I’ve been stranded while traveling home a few memorable times in my life. There was the time that I tried to fly standby out of Buenos Aires over Argentina’s winter vacation week after 5 months of living abroad. I spent 48 hours living in the airport until I thumbed a flight back to Santiago, at which point I connected through Atlanta, New York, and finally Boston. There was also the time when Sarah and I tried to drive back to Chicago in my ‘91 VW GTI after living in Seattle for the summer. We were stranded for 3 days while we replaced the clutch in San Jose, only to blow out a tire 2 days later, 50 miles west of Cheyenne WY. The nearest replacements for the GTI’s rare tire size were in Arizona, several days away.
As Rory and I approach Chicago I’ve found myself in a somewhat similar situation, albeit traveling by bike rather than car or airplane. Last Thursday as we rode into Fargo my right leg felt unusually tight and achy, but I didn’t think much of it. On bike tour everything hurts eventually. Two days later (Saturday) as we headed eastward on US Route 2 towards the Upper Peninsula—battling rain and wind–the ache came back, and by the end of the following day (Sunday) I could barely ride. We rested for one blissful day (Monday) in Conover WI, hoping that near complete lack of movement combined with ibuprofen would fix me up just long enough to get us to Chicago.
We left Conover on Tuesday, which is why I spent most of Wednesday sitting outside a gas station in Townsend WI–a small town 80 miles southeast of Conover–unable to pedal further. While traveling by bike is relatively straightforward, traveling with a bike is a nightmare. Townsend’s transportation options are limited to a small UHaul rental or hitchhiking, and Green Bay (the nearest city) is only serviced by bus. Neither hitchhiking nor busing are particularly bike friendly, which left UHaul as the only way out.

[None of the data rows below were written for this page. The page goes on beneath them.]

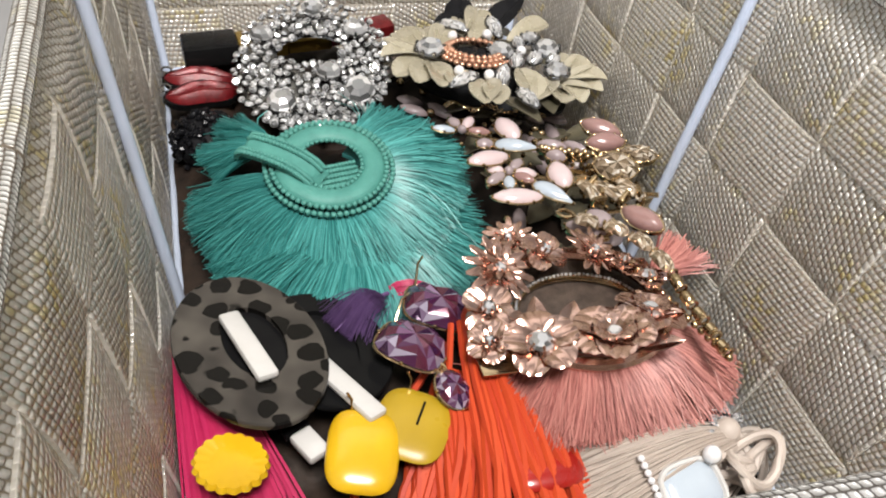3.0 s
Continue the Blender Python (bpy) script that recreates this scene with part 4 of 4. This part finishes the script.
oval = part("dark_cabochon", gem_bm("oval", 0.0095, 0.0066, 0.0025, False, 18), M["blackbead"], sq, "dark faceted centre stone", False)
oval.matrix_basis = pose(0.1228, 0.2235, 0.0495, 0, 0, -16)
sb = bmesh.new()
ball(sb, (0, 0, 0), 0.00125, 8, 6, (1, 1, 0.85))
s0 = None
for rad, cnt, dz in ((1.0, 30, 0.0012), (0.86, 26, 0.0022), (1.13, 32, -0.0002)):
    for k in range(cnt):
        a = 2 * math.pi * (k + rad) / cnt
        p = Vector((0.0122 * rad * math.cos(a), 0.0086 * rad * math.sin(a), 0.001 + dz))
        q = pose(0.1228, 0.2235, 0.0495, 0, 0, -16) @ p
        if s0 is None:
            s0 = ob = part("seed_bead", sb, M["seed"], sq)
        else:
            ob = s0.copy()
            scene.collection.objects.link(ob)
        ob.matrix_basis = Matrix.Translation(q) @ Matrix.Diagonal((R.uniform(0.9, 1.15),) * 3 + (1,))
bm = bmesh.new()
for k in range(26):
    x = 0.104 + 0.0014 * k
    y = 0.1955 - 0.25 * (x - 0.104) + 0.0022 * math.sin(k * 0.7)
    tube(bm, [(x + 0.0009 * math.cos(a), y + 0.0006 * math.sin(a), 0.045 + 0.0005 * math.sin(a + k)) for a in [j * math.pi / 4 for j in range(8)]], 0.0002, 4, True)
part("fine_chain", bm, M["goldm"], sq)
bl = thing("black_leaf_earring", "black satin leaf earring standing against the basket wall", "earring")
for a, b, w in (((0.124, 0.255), (0.1325, 0.276), 0.0125), ((0.138, 0.252), (0.160, 0.272), 0.0125), ((0.115, 0.252), (0.128, 0.262), 0.009)):
    leaf(bl, a, b, 0.0475, w, M["blackcloth"], "black_leaf", -14, 0, 0.4)
part("stem", tube(bmesh.new(), [(0.120, 0.252, 0.040), (0.130, 0.254, 0.046), (0.140, 0.252, 0.047)], 0.0012, 8), M["blackcloth"], bl)
# pastel stone earring and its gold neighbour
R = random.Random(17)
ps = thing("pastel_stone_earring", "pale pink and blue stone flower earring in gold settings", "earring", None, "stone statement earrings")
for a, b, w in (((0.1225, 0.188), (0.1255, 0.1735), 0.0043), ((0.1025, 0.160), (0.1195, 0.1655), 0.0042), ((0.134, 0.1575), (0.1335, 0.1435), 0.0044), ((0.1055, 0.1405), (0.1235, 0.1395), 0.0042)):
    m, half = aim(a, b, 0.0425, R.uniform(-8, 8), R.uniform(-8, 8))
    jewel(ps, m, "marquise", half, w, 0.0026, M["pinkstone"], M["goldm"], True, "pink_stone", 6)
for a, b in (((0.1165, 0.173), (0.1305, 0.166)), ((0.1225, 0.1465), (0.1325, 0.1345))):
    m, half = aim(a, b, 0.0425, R.uniform(-6, 6), R.uniform(-8, 8))
    jewel(ps, m, "pear", half, 0.0046, 0.0024, M["bluestone"], M["goldm"], True, "blue_stone", 3)
for c, tips in (((0.117, 0.157), [(0.124, 0.1635), (0.127, 0.1545), (0.1245, 0.150), (0.114, 0.1465), (0.1075, 0.1515), (0.1095, 0.1595)]), ((0.1075, 0.1845), [(0.105, 0.1935), (0.114, 0.1925), (0.118, 0.182), (0.0965, 0.1865)])):
    for k, t in enumerate(tips):
        b = (c[0] + (t[0] - c[0]) * 0.2, c[1] + (t[1] - c[1]) * 0.2)
        m, half = aim(b, t, 0.0405, R.uniform(-8, 8), R.uniform(-10, 10))
        jewel(ps, m, "marquise", half, 0.0022, 0.0018, M[("greystone", "pinkstone", "mauve", "bluestone")[k % 4]], M["goldm"], True, "petal_stone", 4)
    bm = bmesh.new()
    ball(bm, (c[0], c[1], 0.0410), 0.0018, 10, 6)
    part("centre_bead", bm, M["greystone"], ps)
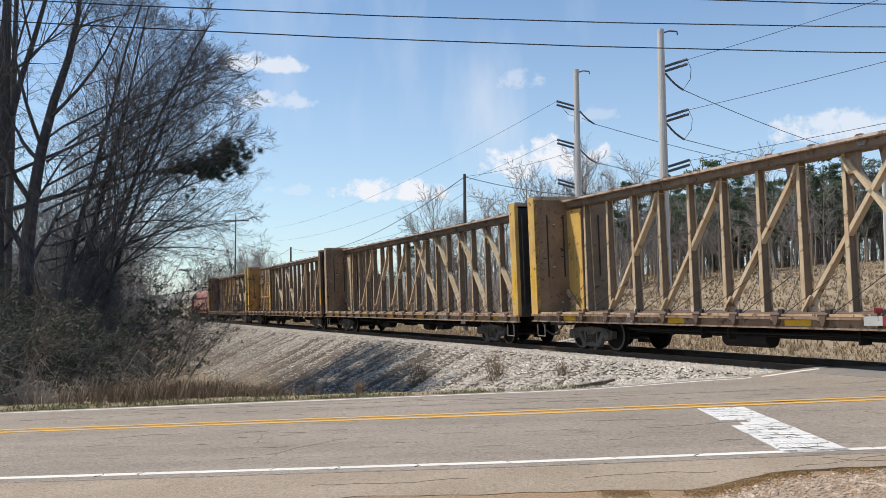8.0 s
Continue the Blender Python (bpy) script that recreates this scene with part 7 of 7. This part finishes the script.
    # underbrush: many-stemmed shrubs, some with leaves, and fallen vines
    bush = [(5, 7, 0.55, 34, 0.1, 0.1), (4, 6, 0.55, 36, 0.05, 0.14), (3, 5, 0.55, 40, 0.0, 0.17), (2, 0, 0, 0, 0.0, 0.2)]
    for k, (x, y, s, leafy) in enumerate([(-11.3, 19.7, 1.3, 0.3), (-10.3, 19.6, 0.9, 0.2), (-12.0, 21.0, 1.8, 0.6), (-10.9, 21.4, 1.2, 0.3), (-11.7, 22.3, 1.6, 0.5), (-12.8, 20.6, 2.2, 0.6), (-12.8, 23.5, 2.0, 0.7), (-13.8, 24.5, 2.6, 0.8),
                                          (-13.2, 20.4, 2.2, 0.2), (-14.2, 20.0, 2.2, 0.1), (-15.4, 25.5, 3.2, 0.8), (-16.4, 28, 3.4, 0.8), (-18, 27, 3.6, 0.8), (-15.6, 19.8, 2.6, 0.1), (-9.4, 19.4, 0.6, 0.1), (-14.3, 26.5, 2.4, 0.5), (-9.6, 20.6, 1.2, 0.1), (-15.8, 29, 3.6, 0.9), (-16.5, 31, 4.6, 0.9), (-15.2, 34, 4.6, 0.9), (-18.6, 33, 5.0, 0.9), (-19.5, 37, 5.0, 0.3), (-17.2, 39, 5.0, 0.3), (-14.4, 25.6, 3.0, 0.2), (-21.5, 36, 5.2, 0.2), (-20.4, 41, 5.2, 0.2), (-19.0, 30, 3.6, 1.0), (-17.4, 28.4, 3.0, 1.0), (-15.0, 30.0, 3.0, 0.9), (-14.5, 27.4, 2.2, 1.0), (-13.4, 22.4, 1.8, 0.9), (-14.6, 22.8, 2.4, 0.9), (-22.5, 44, 5.4, 0.9), (-25, 50, 5.6, 0.9), (-27, 58, 6.0, 0.9), (-24, 40, 5.2, 0.9), (-29, 66, 6.0, 0.8)]):
        t = Tree(300 + k)
        t.thin = 0.005
        z = g(x, y)
        ob = thing("bush", "leafy dark evergreen bush among bare twigs" if leafy > 0.4 else "tangled leafless bush at the edge of the trees", "bush", "underbrush")
        for i in range(7):
            a = t.rnd.uniform(0, 6.283)
            t.trunk = Build()
            t.limb((x + 0.25 * s * math.cos(a), y + 0.2 * s * math.sin(a), z), (0.75 * math.cos(a), 0.6 * math.sin(a), 1), s * t.rnd.uniform(0.7, 1.25), 0.018 * s ** 0.5, 0, bush)
            part("stem", t.trunk.mesh("stem", M_BRUSH, False), M_BRUSH, ob)
        part("twig_tangle", t.crown.mesh("twig_tangle", M_BRUSH if k % 3 else M_TWIG, False), M_BRUSH, ob)
        leaf = Build()
        for p in t.tips:
            if t.rnd.random() < leafy * 0.16:
                needles(leaf, p, 0.12, 6, t.rnd, 0.09, 0.022)
        if leaf.v:
            part("foliage", leaf.mesh("foliage", M_SHRUB, False), M_SHRUB, ob)
    for k, (x, y, s) in enumerate([(-12.4, 19.5, 1.1), (-13.4, 19.7, 1.3), (-14.6, 19.9, 1.4), (-11.5, 19.4, 0.8), (-10.6, 18.9, 1.0), (-12.9, 19.0, 1.5), (-11.9, 20.0, 1.9), (-14.0, 19.2, 1.9), (-9.7, 19.6, 1.0), (-12.2, 20.4, 2.4), (-13.6, 20.2, 2.6), (-15.0, 20.6, 2.6), (-11.0, 20.6, 1.7)]):
        rnd = random.Random(350 + k)
        b = Build()
        z = g(x, y)
        for _ in range(170):
            a = rnd.uniform(0, 6.283)
            p = Vector((x + rnd.gauss(0, 0.4 * s), y + rnd.gauss(0, 0.2 * s), z))
            d = Vector((math.cos(a) * rnd.uniform(0.2, 1.0), math.sin(a) * rnd.uniform(0.1, 0.5), rnd.uniform(0.6, 1.3)))
            l = s * rnd.uniform(0.5, 1.2)
            m = p + d * l * 0.5
            e = m + Vector((d.x * 1.3, d.y, rnd.uniform(-1.1, 0.2))) * l * 0.5
            b.tube(p, m, 0.008, 0.006, 3, False).tube(m, e, 0.006, 0.003, 3, False)
        ob = thing("dead_vines", "tangle of pale dead vines under the trees", "bush", "underbrush")
        part("vine_tangle", b.mesh("vine_tangle", M_DEADTWIG, False), M_DEADTWIG, ob)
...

Unfortunately, Wisconsin’s UHaul fleet was at capacity on that particular Wednesday in Late August. After deciding against both waiting 2 days for a small truck in Townsend and taking their available 26 foot truck that day, Rory backtracked 60 miles north to pick up a truck in Iron Mountain and returned to Townsend to collect me. We loaded our 2 bikes and 4 panniers into the UHaul and drove the large, mostly empty box to Chicago. What should have been a 4 day ride took about 6 hours (including a dinner stop in Green Bay) and 34 gallons of gas.
Now I’ve been teleported to Chicago a few days early, hoping that the 2 weeks we’ve allotted to stay here will be long enough to heal. It’s comfortable to be home, but it also feels empty without the usual friends, work, and training/racing. So, what’s the takeaway from this retrospectively hilarious but disappointingly inefficient situation?
Maybe patience. We probably should have taken the day off in Duluth when my leg started to hurt, and probably should have taken more days off in general after leaving Glacier. In Conover I probably should have rested more than one day while we had a roof, a stove, and electricity in order to avoid getting stuck in a place where we had nothing.
Maybe that a credit card and a smartphone are a huge safety net–a “get out of jail expensively” card. I feel disappointed that I used them, but I think I’m ultimately happier than I would have been camping/living in Townsend until the tendinitis disappeared.
Maybe flexibility. By definition adventures will rarely turn out as expected and plans require modification. You re-evaluate, you try to learn, and you move forward. Sometimes you find an elegant solution, but sometimes you take the atomic option and rent the UHaul.